Les nouvelles sur cette secte s’étaient tellement répandues que ses rangs n’avaient cessé d’accueillir de nouveaux membres, alors qu’elle «autorisait le sexe et le rendait licite et permettait à ses adeptes de ne pas prier ou jeûner». Des nouvelles qui, en 1671, étaient arrivées jusqu’aux oreilles du sultan Moulay Rachid Ben Ali Cherif, l’actuel fondateur de la dynastie alaouite.

Le site de la Rabita Mohammedia des Oulémas indique que les érudits «étaient partagés» à l’époque sur la manière d’éradiquer cette secte. «Certains d’entre eux disent qu’ils sont des hérétiques, et d’autres affirment qu’ils sont des apostats qui doivent se repentir». Le chef de la secte avait alors été arrêté et emprisonné, après quoi il avait affirmé s’être repenti et avait été libéré.

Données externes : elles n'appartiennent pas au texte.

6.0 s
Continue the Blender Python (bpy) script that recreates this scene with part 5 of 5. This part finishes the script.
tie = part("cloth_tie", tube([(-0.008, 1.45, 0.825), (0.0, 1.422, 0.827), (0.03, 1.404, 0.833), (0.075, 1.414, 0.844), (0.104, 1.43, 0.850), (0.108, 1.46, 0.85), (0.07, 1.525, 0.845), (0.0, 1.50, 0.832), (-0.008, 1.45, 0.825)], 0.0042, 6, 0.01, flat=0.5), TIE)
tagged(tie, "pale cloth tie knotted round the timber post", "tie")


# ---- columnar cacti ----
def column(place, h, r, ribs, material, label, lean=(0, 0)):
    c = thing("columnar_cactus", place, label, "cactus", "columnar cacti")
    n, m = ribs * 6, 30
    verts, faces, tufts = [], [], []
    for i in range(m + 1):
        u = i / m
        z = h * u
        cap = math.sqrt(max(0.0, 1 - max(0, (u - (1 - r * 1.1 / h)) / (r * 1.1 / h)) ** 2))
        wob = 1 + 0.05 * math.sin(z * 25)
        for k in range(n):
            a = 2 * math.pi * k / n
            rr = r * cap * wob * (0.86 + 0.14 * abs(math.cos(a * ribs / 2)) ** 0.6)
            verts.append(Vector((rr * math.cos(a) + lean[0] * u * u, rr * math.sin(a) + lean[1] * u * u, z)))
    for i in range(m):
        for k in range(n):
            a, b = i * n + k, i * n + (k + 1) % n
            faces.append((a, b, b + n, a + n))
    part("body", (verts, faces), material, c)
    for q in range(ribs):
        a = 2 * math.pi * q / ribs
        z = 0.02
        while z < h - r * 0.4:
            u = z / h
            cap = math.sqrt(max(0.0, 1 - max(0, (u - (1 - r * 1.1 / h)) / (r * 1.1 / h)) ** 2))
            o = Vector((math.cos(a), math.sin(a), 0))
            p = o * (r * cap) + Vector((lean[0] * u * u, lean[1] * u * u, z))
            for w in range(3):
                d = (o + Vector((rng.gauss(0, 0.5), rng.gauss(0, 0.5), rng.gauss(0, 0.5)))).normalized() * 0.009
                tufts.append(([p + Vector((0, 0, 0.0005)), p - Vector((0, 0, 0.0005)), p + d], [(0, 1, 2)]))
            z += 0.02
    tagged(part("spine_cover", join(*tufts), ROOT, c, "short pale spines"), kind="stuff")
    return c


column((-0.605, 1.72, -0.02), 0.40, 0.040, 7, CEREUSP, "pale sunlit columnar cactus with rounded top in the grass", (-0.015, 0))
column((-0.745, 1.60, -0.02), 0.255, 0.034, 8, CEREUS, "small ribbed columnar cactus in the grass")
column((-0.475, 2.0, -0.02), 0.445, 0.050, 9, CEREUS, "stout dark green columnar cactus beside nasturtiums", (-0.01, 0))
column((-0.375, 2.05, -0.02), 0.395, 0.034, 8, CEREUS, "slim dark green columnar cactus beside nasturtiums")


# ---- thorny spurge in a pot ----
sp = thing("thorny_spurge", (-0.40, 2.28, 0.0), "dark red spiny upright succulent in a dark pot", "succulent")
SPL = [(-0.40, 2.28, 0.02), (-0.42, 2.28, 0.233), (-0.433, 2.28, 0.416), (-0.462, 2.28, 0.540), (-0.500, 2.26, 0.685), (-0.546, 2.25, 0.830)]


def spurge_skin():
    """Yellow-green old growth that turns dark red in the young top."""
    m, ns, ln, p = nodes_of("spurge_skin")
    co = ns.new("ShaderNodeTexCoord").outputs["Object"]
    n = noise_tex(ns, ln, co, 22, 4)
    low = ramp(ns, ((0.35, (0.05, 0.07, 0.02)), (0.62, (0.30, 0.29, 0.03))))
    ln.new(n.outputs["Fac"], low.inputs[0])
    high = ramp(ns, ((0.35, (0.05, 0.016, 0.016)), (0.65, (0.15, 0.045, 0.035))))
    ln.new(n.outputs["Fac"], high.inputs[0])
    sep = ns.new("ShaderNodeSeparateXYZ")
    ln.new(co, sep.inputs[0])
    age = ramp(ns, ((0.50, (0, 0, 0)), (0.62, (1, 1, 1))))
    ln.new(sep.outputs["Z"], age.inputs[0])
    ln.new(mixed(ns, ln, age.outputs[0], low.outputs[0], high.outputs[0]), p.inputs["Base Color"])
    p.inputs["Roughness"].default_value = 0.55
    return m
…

La secte s’était toutefois renforcée après cela. Certaines sources indiquent que ses partisans avaient atteint environ 50 000 personnes, ce qui avait poussé le sultan Moulay Ismail Ben Ali Cherif à leur déclarer la guerre en 1689 pour tuer 63 hommes qu’ils considéraient comme cheikhs. Le sultan alaouite les avait aussi chassés de leurs régions et exilés vers des tribus qui ne suivaient pas «leur foi».